SUPPLIED INFORMATION:
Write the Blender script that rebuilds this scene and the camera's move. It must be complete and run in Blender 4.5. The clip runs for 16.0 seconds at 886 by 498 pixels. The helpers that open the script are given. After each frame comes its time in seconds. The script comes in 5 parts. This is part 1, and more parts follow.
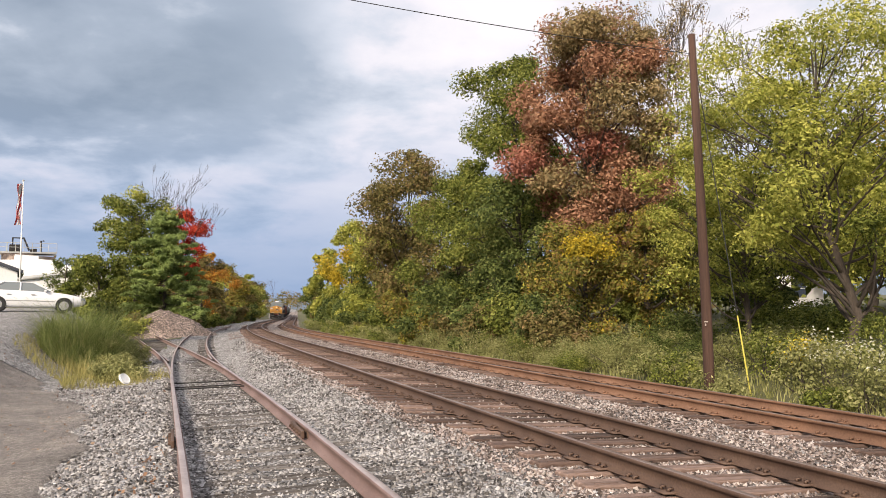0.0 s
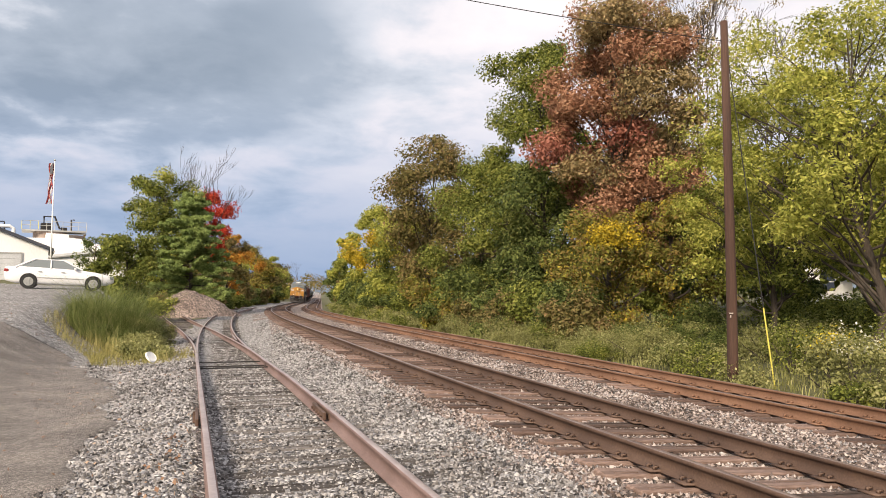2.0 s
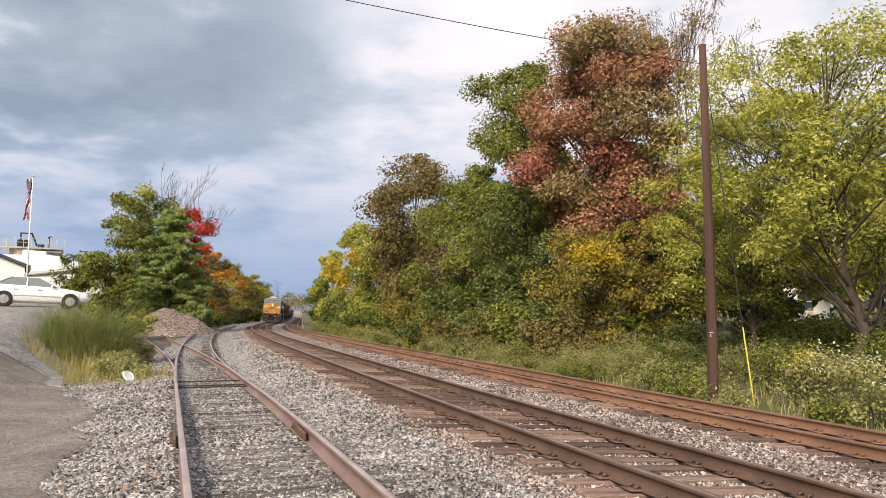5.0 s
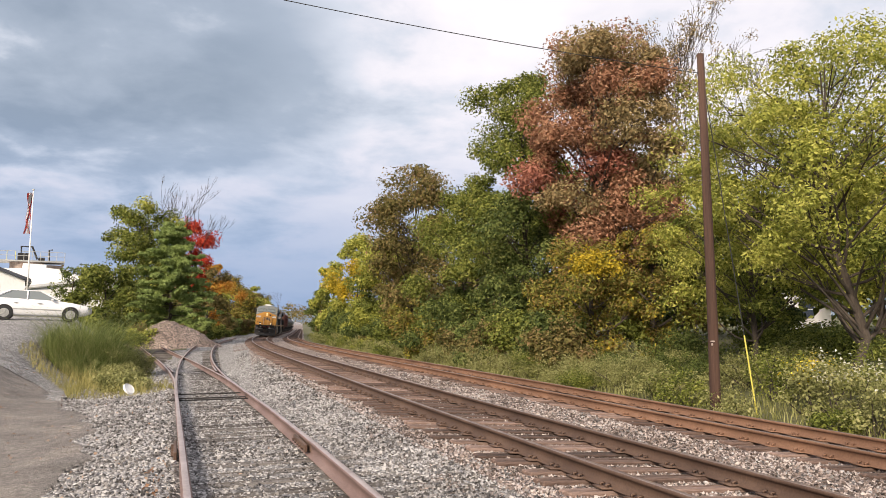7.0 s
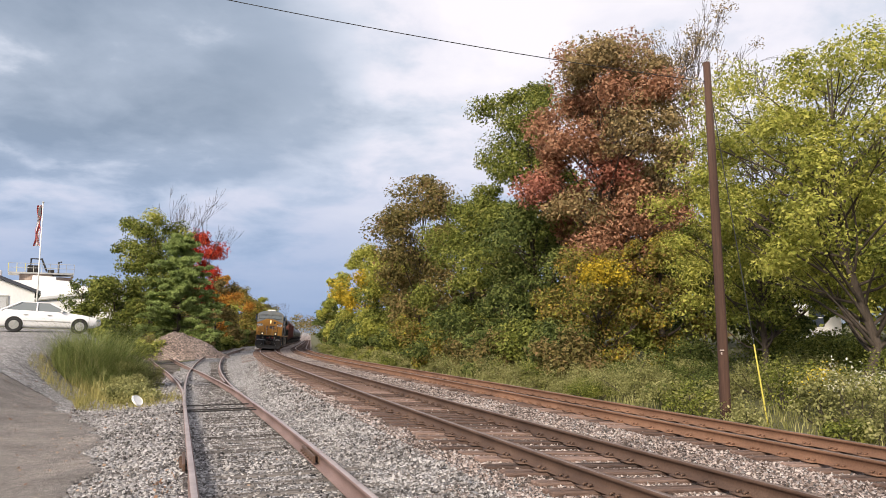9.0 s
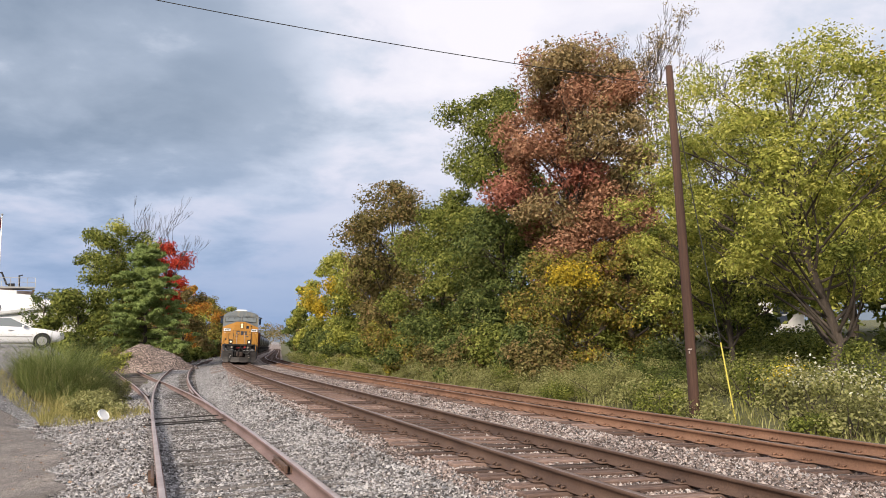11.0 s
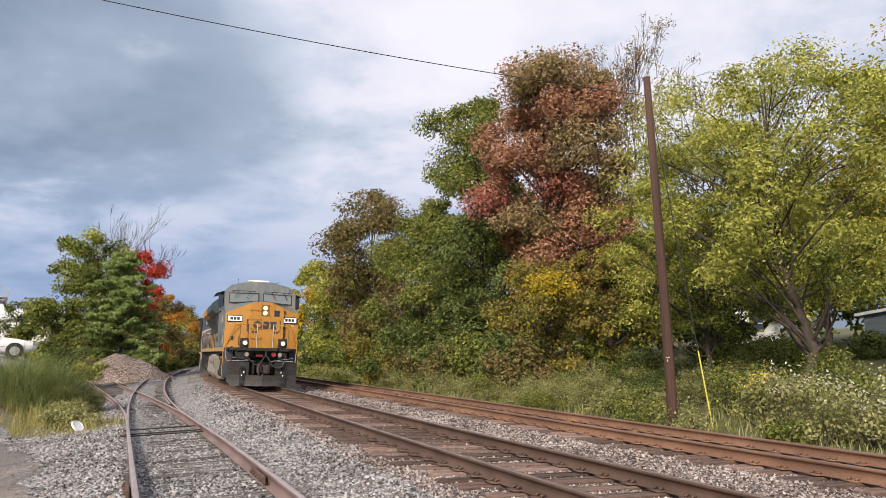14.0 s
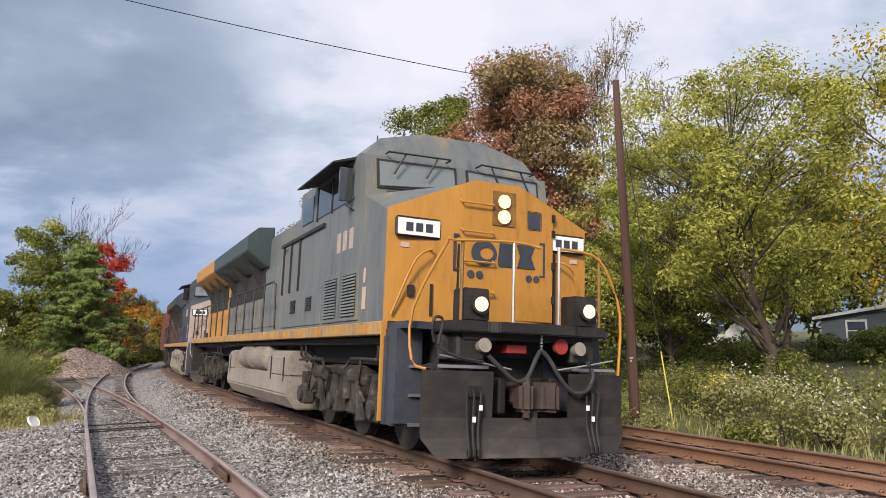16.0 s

TO BE DONE: The data above needs to be retyped exactly, with the images left out.

FULL SOLUTION:
Write the Blender script that rebuilds this scene and the camera's move. It must be complete and run in Blender 4.5. The clip runs for 16.0 seconds at 886 by 498 pixels. The helpers that open the script are given. After each frame comes its time in seconds. The script comes in 5 parts. This is part 1, and more parts follow.
0.0 s
2.0 s
5.0 s
7.0 s
9.0 s
11.0 s
14.0 s
16.0 s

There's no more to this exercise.